2003 - 2004
September 7, 2004
Accounting error hid coliseum loss
The City Council will decide how to pay for the larger-than-expected deficit.
BY MATT WILLIAMS
GREENSBORO - An accounting error obscured a million-dollar shortfall in the Greensboro Coliseum's budget, forcing city officials to scramble to reconcile Brown the city's accounts.
The error masked what officials say was a disappointing year for the city-owned complex, which suffered from a poor economy. The result was a $2.88 million operating loss - much higher than the $1.55 million deficit that officials hoped to reach.
Matt Brown - Photo Credit: The News & Record
"We're obviously disappointed by the gravity of the year-end numbers," Managing Director Matt Brown told the coliseum's advisory board Thursday.
Brown pointed to most of the coliseum's most important indicators and noted a decrease. The number of events, attendance and food sales were all down.
"Fewer bodies in the building, fewer concessions dollars, fewer parking revenues," Brown said.
He pointed to other government-owned arenas around the country that were also hemorrhaging money in the poor economy. Complexes in Raleigh, Nashville, Tenn., and Charlotte all posted larger deficits than Greensboro's, Brown said.
But the severity of the loss was unknown to the city's finance department until three weeks ago, when accountants attempted to close out the city's books for the fiscal year that ended June 30. It was then discovered that the coliseum had understated about $460,000 in expenses from an event held earlier in the year, said Rick Lusk, finance director.
Lusk said the coliseum "may not have settled out all the things as timely as they should have been."
Brown said in a memo that the accounting error was unintentional.
In a memo, Deputy City Manager Mitch Johnson said he implemented new accounting controls to help prevent the problem from recurring. From now on, the city's finance department will review the coliseum's finances quarterly so mistakes are caught before the end of the year, Johnson wrote.
But there were earlier signs that the coliseum wouldn't reach its target of a $1.55 million loss. On June 15, the council voted to take $200,000 from the "Coliseum Improvement Fund" to offset part of the coliseum's expected losses. Money in that fund came from outsourcing the coliseum's concessions operations and was originally earmarked for small capital projects.
The deficit also includes $259,187 in losses stemming from the coliseum's operation of the Greensboro Generals hockey team. In July, Brown told council members that the team only lost $59,187 under his management. But that figure assumed the franchise's private investors would follow through on a promise to contribute $200,000, something they have yet to do.

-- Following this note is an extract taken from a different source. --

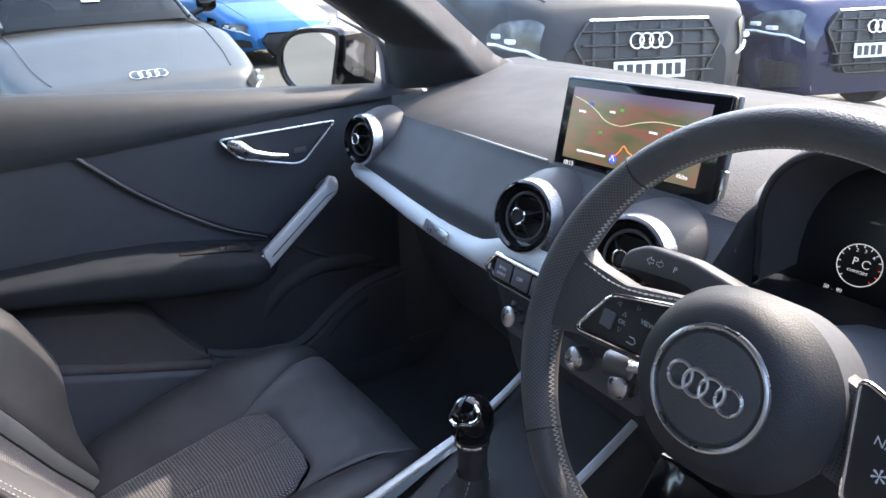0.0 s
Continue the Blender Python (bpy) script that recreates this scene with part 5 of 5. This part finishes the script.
class Shape:
    """The outline of a parked car: half widths and heights along its length."""

    def __init__(self, L, W, H, kind):
        self.L, self.W, self.H = L, W, H
        h = L / 2
        suv = kind == "suv"
        nose = 0.97 if suv else (0.57 if kind == "coupe" else 0.64)
        cowl = 1.14 if suv else (0.90 if kind == "coupe" else 0.93)
        belt = 1.08 if suv else 0.95
        tail = 1.02 if suv else 0.92
        self.deck = [(-h, tail - 0.22), (-h + 0.06, tail - 0.04), (-h + 0.25, tail), (-h + 0.7, belt), (h - 1.55, belt + 0.0), (h - 1.25, cowl), (h - 0.8, cowl - 0.06), (h - 0.35, nose + 0.10), (h - 0.10, nose + 0.015), (h - 0.02, nose - 0.10), (h, nose - 0.22)]
        self.half = [(-h, 0.36 * W), (-h + 0.08, 0.44 * W), (-h + 0.4, 0.49 * W), (h - 1.4, 0.5 * W), (h - 0.8, 0.495 * W), (h - 0.42, 0.475 * W), (h - 0.2, 0.44 * W), (h - 0.08, 0.39 * W), (h, 0.31 * W)]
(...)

At the time, Brown said he fully expected the investors, led by businessmen Don Brady and Bill Black, to make the payment. But Lusk said the investors' debt to the city has been written off because it is extremely unlikely that it will ever by paid. "They told us hey didn't have any money," Lusk said of the investors.
Together, the losses turned into an extra $1.3 million beyond the $1,55 million loss the council agreed to finance with tax revenue in the coliseum's budget. Finance officials were able to reduce the shortfall by spreading out capital costs and spending cash reserves, but the council will be asked Tuesday to take another $668,000 from the improvement fund to pay the rest.
Officials were quick to back the coliseum, arguing that the loss was less important than the wider economic benefit it attracts to the city. War Memorial Commission Chairman Dick Grubar said the coliseum doesn't have to turn a profit to be considered a success.
"This facility provides so many opportunities for the community," he said. City Council member Don Vaughan echoed that support and complimented Brown's management of the complex.
"I think Matt Brown is doing a good job in a very tough economy," Vaughan said.
Vaughan did say he wants the city to pursue legal action to collect the $200,000 payment from Brady and Black. He said the two are "outstanding citizens" and thanked them for working to support the team, but said the city can't simply absolve them of their debt.
"It's an agreement and it needs to be enforced," he said.
Neither Brady nor Black could be reached for comment.
For next year, Brown's challenge isn't getting much easier. The concert industry is still in a slump and the wider economy is still weak. Major events that helped boost attendance last year, such as the Generals, the Atlantic Coast Conference Men's Basketball Tournament and a Phish concert won't return next year. Market America, one of the coliseum's biggest annual conventions, announced last week it would look elsewhere for next year's meeting.
Already, the coliseum has moved to save money by out-sourcing work and leaving staff positions open. Brown said he called his employees into a meeting and told them to expect more tight times.
"We're going to be asking everybody to do more," he said.